TED NUGENT: Well, number one, happy Father’s Day every damn day across America, and I think the fact that my kids and my wife have consulted me and told me that I'd be more effective if I abandoned the motor city streets line. But let me make it perfectly clear. I have never projected hate. When I said that about sucking on my machine guns, that was a direct response to the liberal Democrats, Obama and Clinton et al, to ban certain types of firearms, violating their oath to the Constitution and the Second Amen
dment. That was a metaphor. And nobody's too stupid not to know that. But the left is so dishonest that they misrepresented that and make it perfectly clear with my Fox and friends, I have never threatened anybody. I have never hinted at violence during adrenaline-charged rock and roll performances.

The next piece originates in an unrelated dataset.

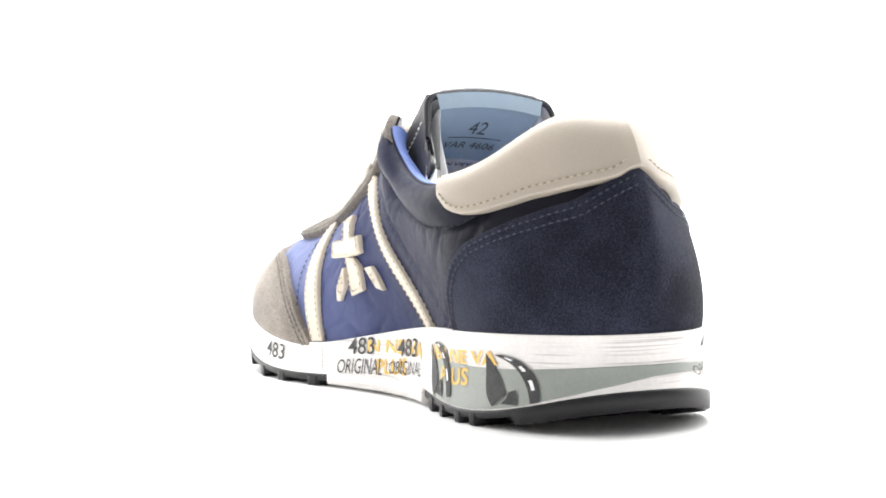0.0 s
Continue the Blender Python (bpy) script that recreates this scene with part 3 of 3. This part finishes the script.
def build_sole(shoe):
    bm = bmesh.new()
    w = np.r_[0, .03, np.linspace(.08, .92, 12), .97, 1]
    rows = [around(lambda k, s, x=x: sole(k, s, x)) for x in w]
    top = around(lambda k, s: upper(k, s, .0) * [.985, .93, 1] + [0, 0, .001])
    low = rows[0] * [.97, .9, 1]
    sheet(bm, np.stack([low] + rows + [top], 1), ring=True)
    mid = part("midsole", bm, RUBBER, shoe, "white moulded rubber midsole with printed stamps")

    # outsole plate
    bm = bmesh.new()
    e0 = around(lambda k, s: sole(k, s, 0.0))
    c = np.array([0, FORM[0, 1], 0])
    zo = OUTTOP(e0[:, 0])[:, 0]
    heel = e0[:, 0] < -.118
    zp = np.maximum(BOTTOM(e0[:, 0])[:, 0] + .0004, zo - np.where(heel, .0066, .0026))

    def at(k, z=None):
        x = e0[:, 0] * k
        z = np.maximum(BOTTOM(x)[:, 0], 0) + .0007 if z is None else z
        return np.column_stack([x, (e0[:, 1] - c[1]) * k + c[1], z])

    ring = [at(.97, zo + .0004), at(1.0, zo + .0002), at(1.004, zo - .0004), at(1.002, zp + .0004), at(.993, zp), at(.80, np.minimum(zp, zo - .0028)), at(.74), at(.6), at(.45), at(.3), at(.15), at(.02)]
    sheet(bm, np.stack(ring, 1), ring=True)
    out = part("outsole", bm, BLACK_RUBBER, shoe, "black rubber outsole with blocky lugs")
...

Detroit street slang comes out, but I have been admonished somewhat by Mrs. Nugent, and I just think in these heightened, exciting times politically, I am reaching out across the aisle, and I'm saying we must all unite to bring no violence, no harm to any of our fellow Americans. And I think it's important to note my not so good friend Bill Maher acknowledged that, and I will be joining him on his show to make sure that we clarify this and that we are going to unite on no violence.
ABBY HUNTSMAN (CO-HOST): Are we going to see a different Ted Nugent moving forward? And who is that Ted Nugent going to be?
NUGENT: Well, not different. I like to use the word "upgrade." My intensity will not back down one spit. My passion, and my sincerity will not back down one iota. But I am going to make sure that in a debate that I am civil, which I've always been civil. Again, during the outrage of a rock and roll performance, machine gun references have been made but nobody can possibly think I want anybody's lips anywhere near my machine gun. That was a metaphor. But I'm going to reach out and say civility should be the modus operandi of Americans, no matter which side of the aisle they're on.